Si nous n’agissons pas rapidement pour améliorer la couverture des services de santé primaires et assurer un accès équitable de chacun aux soins de santé essentiels dans les pays les moins avancés, nous n’atteindrons pas la réalisation de la CSU d’ici 2030. En septembre dernier, la communauté internationale se réunissait sous l’égide des Nations unies pour adopter une nouvelle Déclaration politique en faveur de la réalisation de la CSU. Cette dernière engage les chefs d’État et de gouvernement à “prendre des mesures fondamentales pour renforcer les investissements essentiels, la coopération et la solidarité internationales au plus haut niveau politique en faveur de la CSU”. Pour être effectifs, ces engagements doivent se traduire par des décisions budgétaires et politiques concrètes.

Actrice historique dans le domaine de la santé mondiale, la France doit prendre sa part et continuer d’œuvrer en faveur de l’atteinte de la CSU. En 2021, la santé ne constituait que 13% des financements versés par la France aux pays les moins avancés, et ces derniers ne recevaient que 11% de l’aide publique au développement française bilatérale. L’adoption récente de nouveaux cadres stratégiques et politiques en matière de solidarité internationale et de santé mondiale doit venir renforcer les efforts actuellement fournis.

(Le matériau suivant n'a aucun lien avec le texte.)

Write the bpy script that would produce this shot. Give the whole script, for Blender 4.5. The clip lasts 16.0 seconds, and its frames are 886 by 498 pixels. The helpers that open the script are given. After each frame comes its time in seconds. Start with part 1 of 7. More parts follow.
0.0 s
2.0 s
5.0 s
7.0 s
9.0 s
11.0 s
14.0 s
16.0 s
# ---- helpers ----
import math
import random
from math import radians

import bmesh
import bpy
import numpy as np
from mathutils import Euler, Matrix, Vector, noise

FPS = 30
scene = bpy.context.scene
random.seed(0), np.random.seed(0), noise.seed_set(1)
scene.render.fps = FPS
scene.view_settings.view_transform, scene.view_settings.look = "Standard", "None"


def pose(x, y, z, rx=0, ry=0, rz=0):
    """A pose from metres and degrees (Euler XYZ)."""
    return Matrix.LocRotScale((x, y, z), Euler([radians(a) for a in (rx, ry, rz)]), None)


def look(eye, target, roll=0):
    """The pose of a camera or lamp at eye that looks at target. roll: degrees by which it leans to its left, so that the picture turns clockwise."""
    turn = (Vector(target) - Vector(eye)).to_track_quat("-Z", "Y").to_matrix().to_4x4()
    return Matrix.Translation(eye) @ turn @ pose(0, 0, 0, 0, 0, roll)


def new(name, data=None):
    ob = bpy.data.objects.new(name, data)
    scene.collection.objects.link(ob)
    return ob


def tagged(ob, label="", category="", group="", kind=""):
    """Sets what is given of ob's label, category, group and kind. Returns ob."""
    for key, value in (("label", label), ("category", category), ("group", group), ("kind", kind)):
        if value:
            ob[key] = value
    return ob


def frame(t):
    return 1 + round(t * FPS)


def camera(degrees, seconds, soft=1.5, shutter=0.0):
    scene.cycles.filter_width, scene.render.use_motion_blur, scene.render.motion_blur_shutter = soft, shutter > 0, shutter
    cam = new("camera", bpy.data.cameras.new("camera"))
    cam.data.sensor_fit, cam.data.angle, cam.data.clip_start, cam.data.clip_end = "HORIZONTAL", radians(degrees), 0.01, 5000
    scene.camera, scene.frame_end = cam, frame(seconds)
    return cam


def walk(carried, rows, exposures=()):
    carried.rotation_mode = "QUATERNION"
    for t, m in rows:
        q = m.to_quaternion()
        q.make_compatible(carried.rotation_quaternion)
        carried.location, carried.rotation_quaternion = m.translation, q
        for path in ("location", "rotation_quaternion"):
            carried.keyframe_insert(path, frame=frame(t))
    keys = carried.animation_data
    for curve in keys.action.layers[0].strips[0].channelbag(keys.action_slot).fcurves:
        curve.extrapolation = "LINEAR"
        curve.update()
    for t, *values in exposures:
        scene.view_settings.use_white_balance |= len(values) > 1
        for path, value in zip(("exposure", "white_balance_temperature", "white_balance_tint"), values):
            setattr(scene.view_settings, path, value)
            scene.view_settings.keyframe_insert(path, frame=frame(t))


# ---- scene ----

En effet, le dernier Comité interministériel pour la coopération et le développement international (CICID) a fixé pour objectif d’accroître progressivement le soutien de la France auprès des PMA “en assurant un effort financier de l’Etat d’au moins 50% pour les PMA dès 2024” ainsi qu’en menant un plaidoyer en faveur de cette cible dans les enceintes multilatérales concernées. Le comité a par ailleurs réaffirmé la santé mondiale comme l’une de ses 10 priorités thématiques, ciblant particulièrement “le besoin de renforcer la résilience face aux risques sanitaires, d’accroître l’investissement dans les systèmes de santé primaires et d’améliorer la formation des soignants dans les pays fragiles”. Enfin, ces axes prioritaires sont soutenus par une nouvelle stratégie de la France en santé mondiale (2023-2027) qui place la promotion des systèmes de santé équitables, pérennes, résilients, adaptatifs et centrés sur la personne, au cœur de ses priorités pour atteindre la couverture sanitaire universelle (CSU).

Nous appelons désormais la France à ce que la déclinaison de ces axes prioritaires se traduise de manière concrète en :

  • Renforçant la part de dons dans son aide publique au développement (APD) afin de davantage soutenir les PMA et les secteurs sociaux
  • Dédiant a minima 50% de son APD aux PMA
  • Consacrant 15% de son APD à la santé mondiale
  • Intégrant la santé parmi les priorités des futures stratégies nationales de la politique de solidarité internationale de la France, et ce particulièrement dans les PMA.